The Ultimate Guide To Making Cold Brew Coffee at Home!
I don't know about you, but for me, one of the most refreshing beverages during the hot summer months is a icy, smooth, cold brew iced coffee. It's delicious, flavorful, but can run you around $4-$5 a pop at coffee shops. Today I will teach you everything you need to know about making it at home! Not only will you be saving money, you'll be saving time in the morning and can be assured that your coffee is made just the way you like it! Even though it's usually enjoyed cold, cold brew can be heated if you're in the mood for hot coffee.
According to Essence Coffee, "the real difference of [the cold] brewing method is the water temperature in which the extraction of coffee takes place. While regular Coffee methods use near boiling temperatures to quickly extract the properties of coffee, Cold Brewing exchanges time for temperature, taking from 4 up to 24 hours depending on the method to make a full batch." This slow, cold brewing method allows the coffee's flavor to be more smooth, less acidic, and naturally slightly sweeter than coffee made with hot water. Also, because the coffee stays cold throughout the entire process, you don't end up with watery iced coffee!
Japanese Kyoto-Style Coffee is the earliest record of cold brew, dating all the way back to the 1600s. According to Driftaway Coffee,"Instead of submerging grounds for hours, the coffee is brewed drop by drop [in Kyoto-style coffee]. A single bead of water is let down through the coffee grounds at a time". Cold brew has only been around in the United States for about 10 years!
Now, lets get brewin!
The coffee is the most important part of the cold brewing process, obviously! You can use whatever type of coffee you want: flavored, decaf, pre-ground, light roast, dark roast, or whole beans that you grind yourself, as long as it is coarsely ground. A coarse grind is very important in the cold brewing process because using a fine ground coffee will result in a bitter cold brew.
Ground coffee to water ratio is another important aspect of cold brew making. Incorrect ratio could result in cold brew that is too strong or too weak. In my experience, the perfect cold brew ratio is 1 part coffee to 8 parts water. Using a kitchen scale makes getting the perfect ratio super easy: measure 1 ounce of ground coffee per 1 cup of cold water.
There are many methods that you can use to make cold brew concentrate. No matter which method you use, you will likely have to dilute the concentrate with water to your desired intensity.

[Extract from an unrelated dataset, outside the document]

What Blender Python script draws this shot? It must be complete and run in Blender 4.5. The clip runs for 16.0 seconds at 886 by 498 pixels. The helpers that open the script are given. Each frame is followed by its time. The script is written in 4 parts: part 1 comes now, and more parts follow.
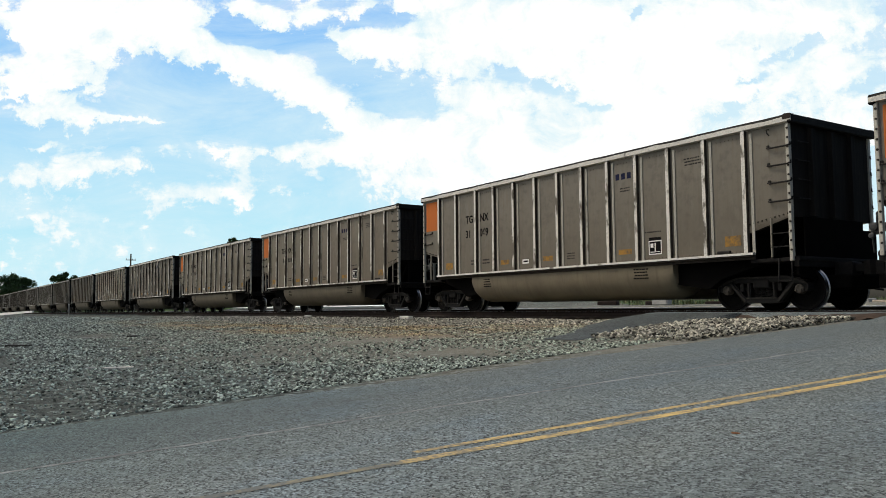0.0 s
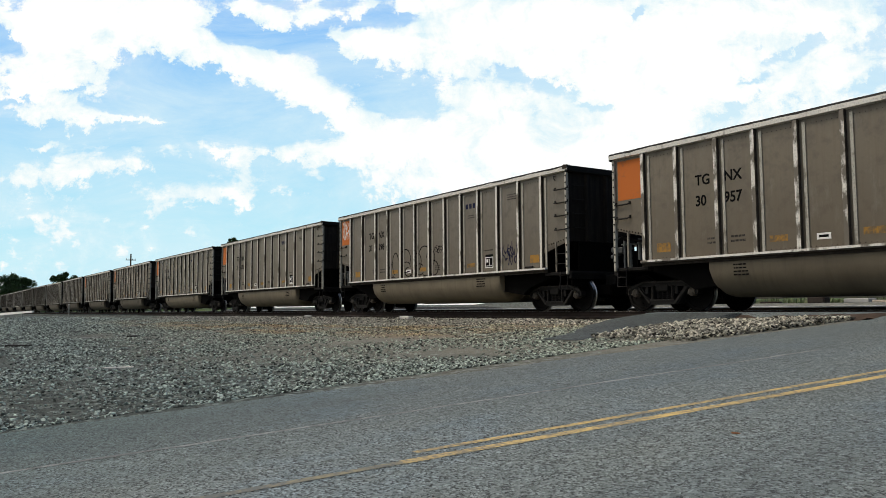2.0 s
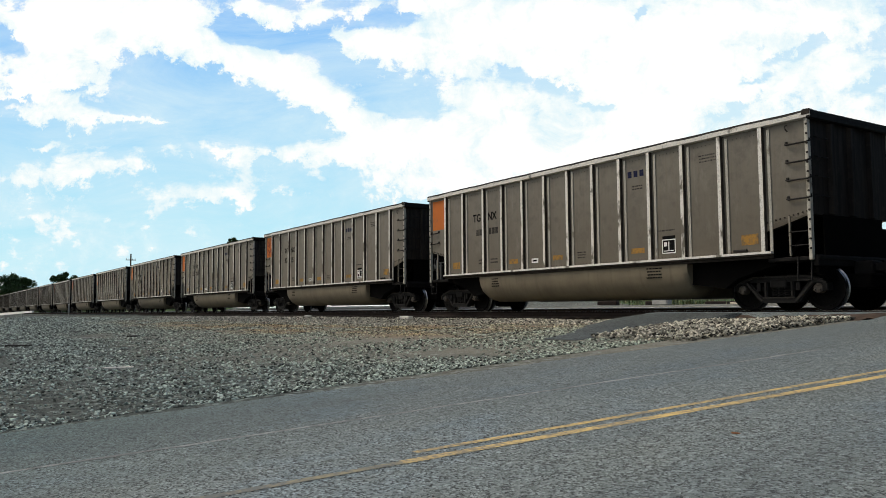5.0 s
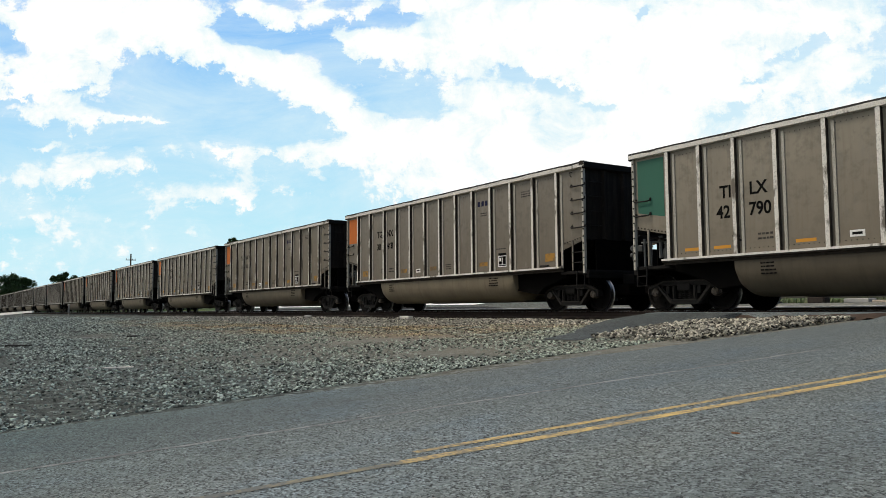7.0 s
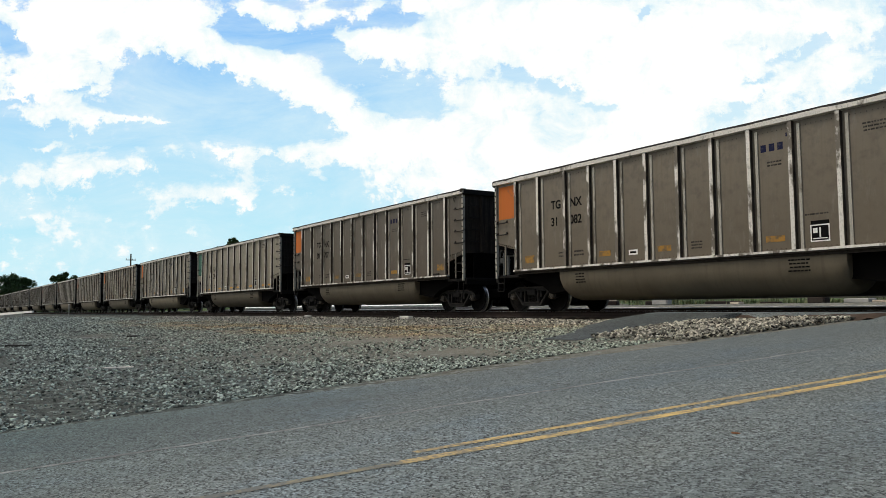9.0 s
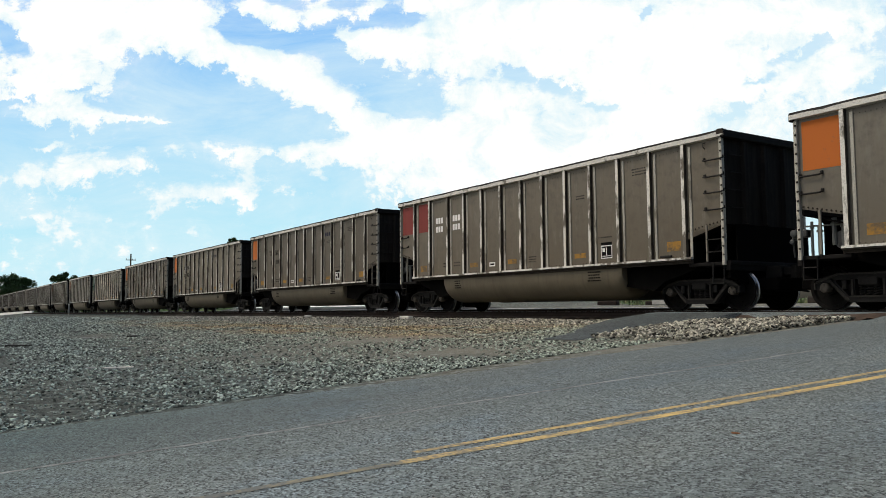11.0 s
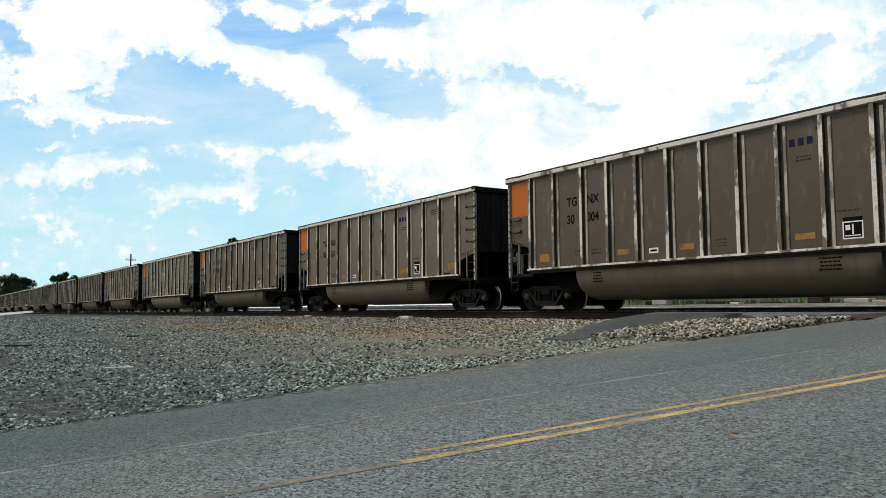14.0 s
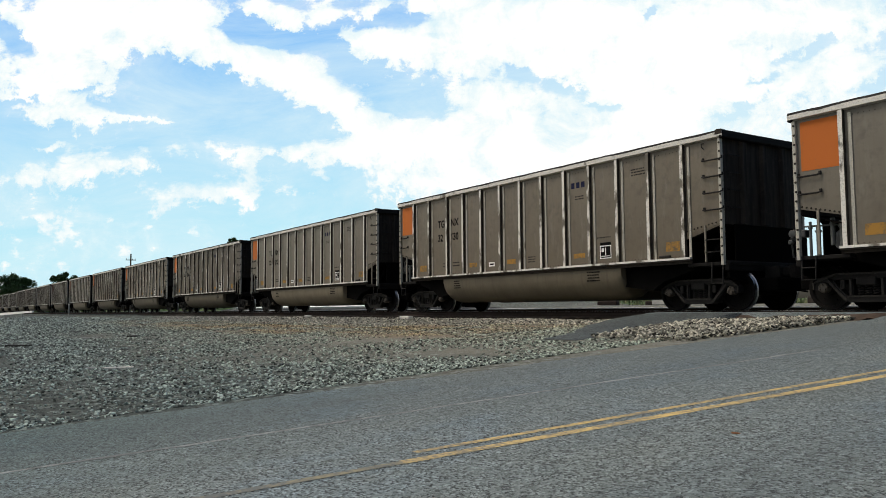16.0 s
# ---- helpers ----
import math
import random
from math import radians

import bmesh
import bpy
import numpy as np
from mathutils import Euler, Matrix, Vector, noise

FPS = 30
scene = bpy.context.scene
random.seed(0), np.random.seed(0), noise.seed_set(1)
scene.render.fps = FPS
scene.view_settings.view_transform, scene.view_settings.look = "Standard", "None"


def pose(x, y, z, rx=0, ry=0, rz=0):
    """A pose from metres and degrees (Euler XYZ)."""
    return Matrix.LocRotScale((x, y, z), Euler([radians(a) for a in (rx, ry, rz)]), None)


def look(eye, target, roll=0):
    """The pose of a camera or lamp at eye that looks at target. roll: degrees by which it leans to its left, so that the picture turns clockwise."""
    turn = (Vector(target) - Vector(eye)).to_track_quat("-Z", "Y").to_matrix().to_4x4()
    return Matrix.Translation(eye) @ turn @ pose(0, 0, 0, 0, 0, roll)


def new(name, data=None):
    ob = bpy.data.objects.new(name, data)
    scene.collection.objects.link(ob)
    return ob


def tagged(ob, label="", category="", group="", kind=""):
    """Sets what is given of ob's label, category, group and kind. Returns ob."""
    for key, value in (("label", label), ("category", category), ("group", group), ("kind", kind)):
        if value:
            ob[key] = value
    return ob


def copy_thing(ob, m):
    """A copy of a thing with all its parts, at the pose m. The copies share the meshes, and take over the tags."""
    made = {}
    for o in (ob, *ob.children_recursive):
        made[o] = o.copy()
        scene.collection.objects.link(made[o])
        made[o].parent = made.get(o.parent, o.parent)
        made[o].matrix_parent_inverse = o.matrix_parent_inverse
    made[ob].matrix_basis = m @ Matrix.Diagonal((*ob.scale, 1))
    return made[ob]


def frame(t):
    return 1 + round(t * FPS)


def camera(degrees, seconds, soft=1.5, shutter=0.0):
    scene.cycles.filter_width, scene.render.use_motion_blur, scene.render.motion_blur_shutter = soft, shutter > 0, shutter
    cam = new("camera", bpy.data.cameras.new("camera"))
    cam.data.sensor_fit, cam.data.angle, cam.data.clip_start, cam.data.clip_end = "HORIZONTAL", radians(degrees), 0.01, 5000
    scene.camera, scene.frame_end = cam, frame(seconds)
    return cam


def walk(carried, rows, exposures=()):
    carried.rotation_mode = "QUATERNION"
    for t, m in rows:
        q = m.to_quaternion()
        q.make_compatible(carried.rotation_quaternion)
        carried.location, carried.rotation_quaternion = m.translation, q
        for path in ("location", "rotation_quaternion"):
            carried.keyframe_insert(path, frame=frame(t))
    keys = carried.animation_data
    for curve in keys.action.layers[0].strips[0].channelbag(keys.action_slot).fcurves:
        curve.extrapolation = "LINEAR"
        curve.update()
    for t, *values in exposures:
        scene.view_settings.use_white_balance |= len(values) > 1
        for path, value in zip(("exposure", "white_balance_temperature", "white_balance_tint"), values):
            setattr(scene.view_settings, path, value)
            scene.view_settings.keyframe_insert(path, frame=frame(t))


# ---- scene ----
# World: x runs along the track (the train leaves towards -x), y away from the camera, z = 0 at the rail tops.
cam = camera(58.24, 16.0, soft=0.7)
EYE = Vector((0, 0, 0.07))
YAW, PITCH, ROLL = 56.88, 4.36, -0.4
AIM = Vector((-math.sin(radians(YAW)) * math.cos(radians(PITCH)), math.cos(radians(YAW)) * math.cos(radians(PITCH)), math.sin(radians(PITCH))))
STAND = look(EYE, EYE + AIM, ROLL)
walk(cam, [(0.0, STAND), (16.0, STAND)], exposures=[(0.0, 0.0, 6600, 6.5), (16.0, 0.0, 6600, 6.5)])

# ---------------------------------------------------------------- light
SUN_ELEVATION, SUN_AZIMUTH = 54.0, 225.0   # degrees; azimuth clockwise from +y
world = bpy.data.worlds.new("sky")
scene.world = world
world.use_nodes = True
wn = world.node_tree.nodes
wsky = wn.new("ShaderNodeTexSky")
wsky.sky_type = "NISHITA"
wsky.sun_disc = False
wsky.sun_elevation, wsky.sun_rotation = radians(SUN_ELEVATION), radians(SUN_AZIMUTH)
wsky.air_density, wsky.dust_density, wsky.ozone_density = 1.0, 5.0, 0.3
world.node_tree.links.new(wsky.outputs[0], wn["Background"].inputs[0])
wn["Background"].inputs[1].default_value = 0.125

sun_data = bpy.data.lights.new("sun", "SUN")
sun_data.energy, sun_data.angle, sun_data.color = 1.35, radians(14), (1.0, 0.93, 0.82)
sun = new("sun", sun_data)
az, el = radians(SUN_AZIMUTH), radians(SUN_ELEVATION)
SUN_WAY = Vector((math.sin(az) * math.cos(el), math.cos(az) * math.cos(el), math.sin(el)))
sun.matrix_basis = look(SUN_WAY * 60, (0, 0, 0))


# ---------------------------------------------------------------- materials
class Nodes:
    """Small helper round a material's node tree."""

    def __init__(self, name, metallic=0.0, rough=0.7, spec=0.4):
        self.mat = bpy.data.materials.new(name)
        self.mat.use_nodes = True
        self.t = self.mat.node_tree
        self.b = self.t.nodes["Principled BSDF"]
        self.b.inputs["Metallic"].default_value = metallic
        self.b.inputs["Roughness"].default_value = rough
        self.b.inputs["Specular IOR Level"].default_value = spec

    def n(self, kind, **inputs):
        node = self.t.nodes.new("ShaderNode" + kind)
        for key, value in inputs.items():
            self.put(node, key, value)
        return node

    def put(self, node, key, value):
        socket = node.inputs[int(key[1:])] if key[0] == "i" and key[1:].isdigit() else node.inputs[key]
        if isinstance(value, bpy.types.NodeSocket):
            self.t.links.new(value, socket)
        else:
            socket.default_value = value

    def coords(self, scale=(1, 1, 1), kind="Object", shift=(0, 0, 0)):
        m = self.n("Mapping", Vector=self.n("TexCoord").outputs[kind])
        m.inputs["Scale"].default_value = scale
        if isinstance(shift, bpy.types.NodeSocket):
            self.t.links.new(shift, m.inputs["Location"])
        else:
            m.inputs["Location"].default_value = shift
        return m.outputs[0]

    def noise(self, vec, scale, detail=4.0, rough=0.55, distortion=0.0):
        return self.n("TexNoise", Vector=vec, Scale=scale, Detail=detail, Roughness=rough, Distortion=distortion).outputs[0]

    def ramp(self, fac, lo, hi, a=0.0, b=1.0):
        m = self.n("MapRange", i0=fac, i1=lo, i2=hi, i3=a, i4=b)
        return m.outputs[0]

    def mix(self, fac, a, b, mode="MIX"):
        m = self.t.nodes.new("ShaderNodeMix")
        m.data_type, m.blend_type = "RGBA", mode
        for i, v in ((0, fac), (6, a), (7, b)):
            if isinstance(v, bpy.types.NodeSocket):
                self.t.links.new(v, m.inputs[i])
            else:
                m.inputs[i].default_value = v if i == 0 else (*v, 1.0)[:4]
        return m.outputs[2]

    def math(self, op, a, b=0.0, c=0.0):
        m = self.t.nodes.new("ShaderNodeMath")
        m.operation = op
        for i, v in enumerate((a, b, c)):
            if isinstance(v, bpy.types.NodeSocket):
                self.t.links.new(v, m.inputs[i])
            else:
                m.inputs[i].default_value = v
        return m.outputs[0]

    def base(self, colour):
        self.put(self.b, "Base Color", colour if isinstance(colour, bpy.types.NodeSocket) else (*colour, 1.0))

    def bump(self, height, strength=0.3, distance=0.01):
        self.put(self.b, "Normal", self.n("Bump", Height=height, Strength=strength, Distance=distance).outputs[0])

    def random(self):
        return self.n("ObjectInfo").outputs["Random"]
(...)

1. Mason Jar or Large Container with Lid
If you have a large mason jar or a container with a lid that can fit in you're refrigerator, you can easily make cold brew. Figure out how many ounces the container fits. Add 1 ounce of coffee for every 8 ounces of cool water. For example, in my 32 ounce large mason jar, I add 4 ounces of ground coffee. Stir the coffee grounds and water well, close tight and place into the refrigerator for 12-18 hours.
After the steeping period, it is time to strain the cold brew! I put a very thin coffee filter in a plastic coffee filter cone that is placed over another mason jar. Pour your cold brew through the strainer and let it filter into the bottom mason jar.
2. French Press
Determine how many ounces your French press holds. Add the appropriate amount of ground coffee for the size of the French press to the bottom. Add cool water and stir to saturate the grinds. Add the lid and leave the plunger in the up position. Place in the fridge for 12-18 hours. After the steeping period, press the plunger down to strain the grinds from the cold brew. Transfer into a container with an airtight lid.
3. Cold Brew Maker
With the increasing popularity of cold brew comes cold brew makers. Most of them are reasonably priced and make it even easier to make cold brew at home by involving a filter that you fill with grinds that submerges into the water, meaning that no straining is required! I recommend with the Takeya Cold Brew Coffee Maker. Make sure to follow the manufacturer's instructions as the above ratio may not be sufficient for these systems.
DRESS IT UP
Perhaps the most fun part of the whole cold brew process is adding flavors to make the coffee your own. Experiment by adding syrups and sauces (like the ones from Torani), milks, creamers, or whipped cream. Or, if you're a seasoned coffee lover, drink it black!